Thanks for your kind comments Steven. As he says I have been known to sell quite a lot of pens. And yes there is always the tax man keeping his beady unwelcome eye on the hole thing, but he will be as disapointed as the turner at year end when you manage to factor in all those little things that you normally take for granted. Three times the cost of a kit, hmm, my guess would be that you will be losing money. Talk about the consumables first, there's the bandsaw blades to cut your wood (OK so you buy blanks and pay over the odds, the sums are the same) factor in 5p, that'll let you cut about 160-200 blanks per blade, can you get more, probably but don't forget the waste and the cross cuts so its no so far off the mark, dont factor in the replacement cost as it gets depressing. The paper, five or six grits, if you use abranet at £13.00 a box of fifty, I reckon you can get about twenty five pens from each sheet, so thats 6p per pen, sanding sealer, £11.00 a bottle which will get about 500 pens 2p, friction polish, good quality £17.00 a bottle that does 400 pens 4.25p, sandpaper consumables for trimming the ends, 1p, glue, Zap £14.00 ish a bottle that does 150, 9p each, the blank itself say a quid for decent wood, a box to put it in, a quid,
So far we're up to £127.5, call it £1.30 with a drill bit cost.
You haven't been to the shop to buy this lot yet or paid postage on ebay, nor have you factored in wastage at at least 10% so we're up to £1.30, p and p at 20p, £1.50 plus 10% £1.65.
I haven't factored in the cost of replacement pen mandrels, live centres, turning tools ( I ground two continental spindle gouges to nothing last year, Cost £12 each from Ashley Isles)
Depressed yet?
Marketing costs, what are you going to do, chuck your stuff on a table?
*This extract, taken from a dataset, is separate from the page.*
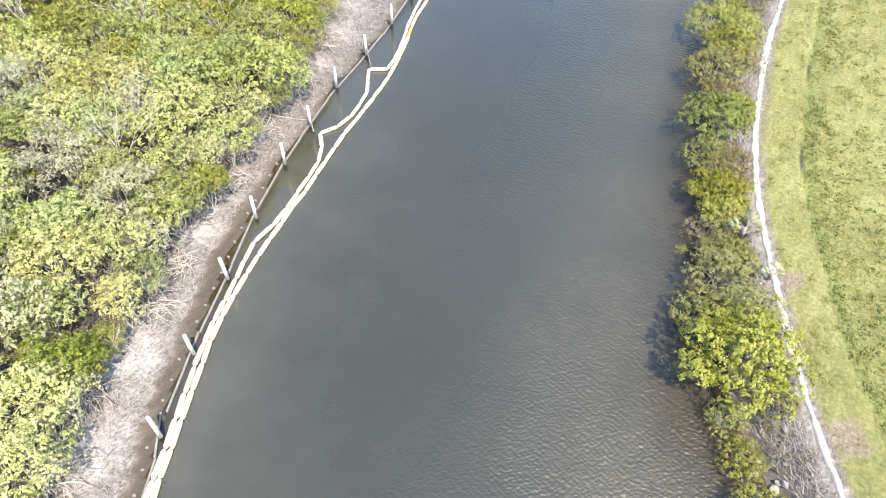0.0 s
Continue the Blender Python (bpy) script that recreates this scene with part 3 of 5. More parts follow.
class Rng:
    """Python-style uniform() on a numpy generator."""
    def __init__(self, seed):
        self.g = np.random.default_rng(seed)

    def uniform(self, a, b):
        return float(self.g.uniform(a, b))


def make_tree(name, seed, radius, height, base, clumps, per, size, leaf, label, category, group, bark=BARK, stems=3, thick=0.09, spread=0.16, limbs=9, lobes=24):
    rng = Rng(seed)
    tips, facing = crown_points(rng.g, clumps, radius, height, base, lobes)
    tree = thing(name, pose(0, 0, 0), label, category, group)
    put("crown", leaf_mesh("crown", rng.g, tips, facing, spread, per, size, leaf), tree)
    put("trunk", tubes("trunk", branch_lines(rng, tips[:limbs], base, stems, thick), bark, 3), tree, "pale bare branching stems")
    return tree


def make_dead_tree(seed, height, reach, name="dead_tree", lean=0.25, depth=4):
    rng = Rng(seed)
    lines = []

    def grow(p, d, length_, r, left):
        q = p + d * length_
        lines.append((wander(rng, p, q, 3, 0.06), [r, r * 0.85, r * 0.7, r * 0.55]))
        if left == 0:
            return
        for _ in range(2 + (left > 1) + (rng.uniform(0, 1) > 0.5)):
            e = (d + Vector((rng.uniform(-1, 1), rng.uniform(-1, 1), rng.uniform(-0.35, 0.65))) * 0.85).normalized()
            grow(p.lerp(q, rng.uniform(0.55, 1.0)), e, length_ * rng.uniform(0.5, 0.8), r * 0.55, left - 1)

    d = Vector((rng.uniform(-lean, lean) * 2, rng.uniform(-lean, lean) * 2, 1)).normalized()
    grow(Vector((0, 0, -0.2)), d, height * 0.5, reach, depth)
    tree = thing(name, pose(0, 0, 0), "bare dead mangrove with pale bleached branches", "dead tree", "dead trees along the bank")
    put("trunk", tubes("trunk", lines, DEADWOOD, 3), tree)
    return tree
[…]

That's why it doesn't sell. Build a stand, get some leaflets printed on pen maintenance, run a website.
Oh, we haven't turned up at a fayre yet, small ones are great, cost little but you will sell little. The bigger fayres are expensive but you will sell many more if you are prepared to do the marketing properly. In an average year it costs me £5 to "take a pen to market", or more bluntly, the cost of sale including fuel, stall cost and accommodation.
So a slim line kit at £2.50 plus wastage, because face it you will cock up one or two, the mechanism won't work on another and you'll lose a component on another when the phone rings. plus p and p, It'll cost £3, plus £5 cost of sale, plus £1.65, the cost of that slimline is actually not too short of £10.
My time is deadtime that I chose to use turning so I don't factor that in otherwise I'd be phoning the Samaritans. Then there's the credit card machine that is a must, about 75% of my sales are made this way, that'll cost you £350 pa plus commission a year, Public liability insurance, Pat testing,
Damn, knew I was going wrong somewhere, I'm taking up knitting.